June 2018 Cathy Shelbourne “William Dampier, circumnavigator extraordinaire”

*Cathy is a professional and experienced speaker, and it showed. Her speciality is maritime heroes, and her normal habitat cruise ships. On cruises she always tries to offer a talk that connects in some way to where they are, but, as she had told us beforehand, finding a nautical topic with a connection to Chipping Norton had proved difficult. So she’d offered us a menu of a dozen heroes, on which Chipping Norton Yacht Club officers voted. There was no consensus. Luckily we sailors know about leadership, and that democracy is flawed, so our hero was chosen by decree.

Cathy started by challenging us: how many of us had heard of William Dampier? Is he the most famous historical figure hardly anyone has heard of? Surprisingly few of the public at large have heard of him, despite him being, inter alia:

  • * the first person to circumnavigate 3 times;
  • * the first English travel writer;
  • * the man who introduced us to a great many words now in common use e.g. : avocado, breadfruit, kumquat, typhoon;
  • * the first to reach and explore parts of Australia;
  • * a man whose books were seminal to many famed authors and works.

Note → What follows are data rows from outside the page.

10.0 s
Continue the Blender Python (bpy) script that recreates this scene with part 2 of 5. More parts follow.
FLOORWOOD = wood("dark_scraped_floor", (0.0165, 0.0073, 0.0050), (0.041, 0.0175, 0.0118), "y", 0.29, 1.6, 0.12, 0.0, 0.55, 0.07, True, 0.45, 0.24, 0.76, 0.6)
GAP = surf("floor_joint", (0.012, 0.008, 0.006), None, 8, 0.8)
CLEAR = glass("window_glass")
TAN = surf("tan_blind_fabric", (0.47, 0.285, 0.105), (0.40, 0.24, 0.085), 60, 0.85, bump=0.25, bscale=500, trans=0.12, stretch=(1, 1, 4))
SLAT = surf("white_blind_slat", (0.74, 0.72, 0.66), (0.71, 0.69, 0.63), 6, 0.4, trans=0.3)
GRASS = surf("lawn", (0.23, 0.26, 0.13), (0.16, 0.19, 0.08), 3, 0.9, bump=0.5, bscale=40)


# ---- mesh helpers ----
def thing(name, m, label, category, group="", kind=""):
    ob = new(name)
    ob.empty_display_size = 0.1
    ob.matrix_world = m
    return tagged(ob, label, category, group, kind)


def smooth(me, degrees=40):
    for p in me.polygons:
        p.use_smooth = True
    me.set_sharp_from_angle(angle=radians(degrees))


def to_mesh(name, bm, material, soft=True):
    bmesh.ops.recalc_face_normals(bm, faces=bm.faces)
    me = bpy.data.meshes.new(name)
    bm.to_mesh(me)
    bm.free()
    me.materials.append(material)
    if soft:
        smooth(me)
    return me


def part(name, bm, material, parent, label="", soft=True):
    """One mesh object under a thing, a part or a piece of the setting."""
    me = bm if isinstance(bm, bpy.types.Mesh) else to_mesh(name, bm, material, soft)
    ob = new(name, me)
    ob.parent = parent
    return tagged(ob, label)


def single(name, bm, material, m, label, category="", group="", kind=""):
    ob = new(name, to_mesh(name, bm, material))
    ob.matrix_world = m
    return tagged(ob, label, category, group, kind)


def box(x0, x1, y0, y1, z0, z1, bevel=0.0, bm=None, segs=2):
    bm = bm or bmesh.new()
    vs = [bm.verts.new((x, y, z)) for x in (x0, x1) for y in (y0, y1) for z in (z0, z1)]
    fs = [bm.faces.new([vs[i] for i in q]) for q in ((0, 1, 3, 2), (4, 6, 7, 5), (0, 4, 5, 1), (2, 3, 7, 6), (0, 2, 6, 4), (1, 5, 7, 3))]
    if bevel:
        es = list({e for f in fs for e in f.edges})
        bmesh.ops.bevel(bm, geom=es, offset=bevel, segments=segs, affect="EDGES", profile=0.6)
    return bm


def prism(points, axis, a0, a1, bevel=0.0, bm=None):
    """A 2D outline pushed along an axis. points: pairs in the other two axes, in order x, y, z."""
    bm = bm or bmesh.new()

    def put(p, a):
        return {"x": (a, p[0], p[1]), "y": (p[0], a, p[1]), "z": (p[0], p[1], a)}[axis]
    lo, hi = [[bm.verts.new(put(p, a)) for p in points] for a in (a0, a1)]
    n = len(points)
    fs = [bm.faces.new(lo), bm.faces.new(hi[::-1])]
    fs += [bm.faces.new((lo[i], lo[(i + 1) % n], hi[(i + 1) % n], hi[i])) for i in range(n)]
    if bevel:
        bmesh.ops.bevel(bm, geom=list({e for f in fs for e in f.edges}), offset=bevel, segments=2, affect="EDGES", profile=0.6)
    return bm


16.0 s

What makes Dampier (1651 – 1715) stand out most from the other early maritime adventurers/opportunists/pirates/buccaneers were his writings, his knowledge of botany and natural history, and his skills as a draughtsman. (Yes there is a distinction between buccaneers and pirates, which Cathy expounded on, in answer to a question form the floor.)

Dampier’s book A New Voyage Round the World (1697) was highly influential, and indirectly led to both a command in the British Navy and membership of the Royal Society.

Although few of us have read Dampier, his works inspired Nelson and became required Navy reading. Dampier’s rescue of castaway Alexander Selkirk, a former crewmate, probably inspired Daniel Defoe’s Robinson Crusoe. Others influenced by Dampier include James Cook, Charles Darwin, and Alfred Russel Wallace (best known for independently conceiving the theory of evolution through natural selection; jointly published with some of Charles Darwin’s writings in 1858).

Dampier enjoyed such fame that there are dozens of plants, mountains, islands, and straits carrying his name. Coleridge’s The Rime of the Ancyent Marinere drew on an incident in which one of Dampier’s crewmen shot an albatross….

Cathy knows her subject inside out, fielded our searching questions with aplomb, and gave us a dose of culture and history that well complemented our more usual fare of modern-day maritime exploits and yarns. A very well received, enjoyable and illuminating talk! Perhaps we should arrange a follow-up meeting on a cruise ship, in the Norwegian fjords or the Caribbean?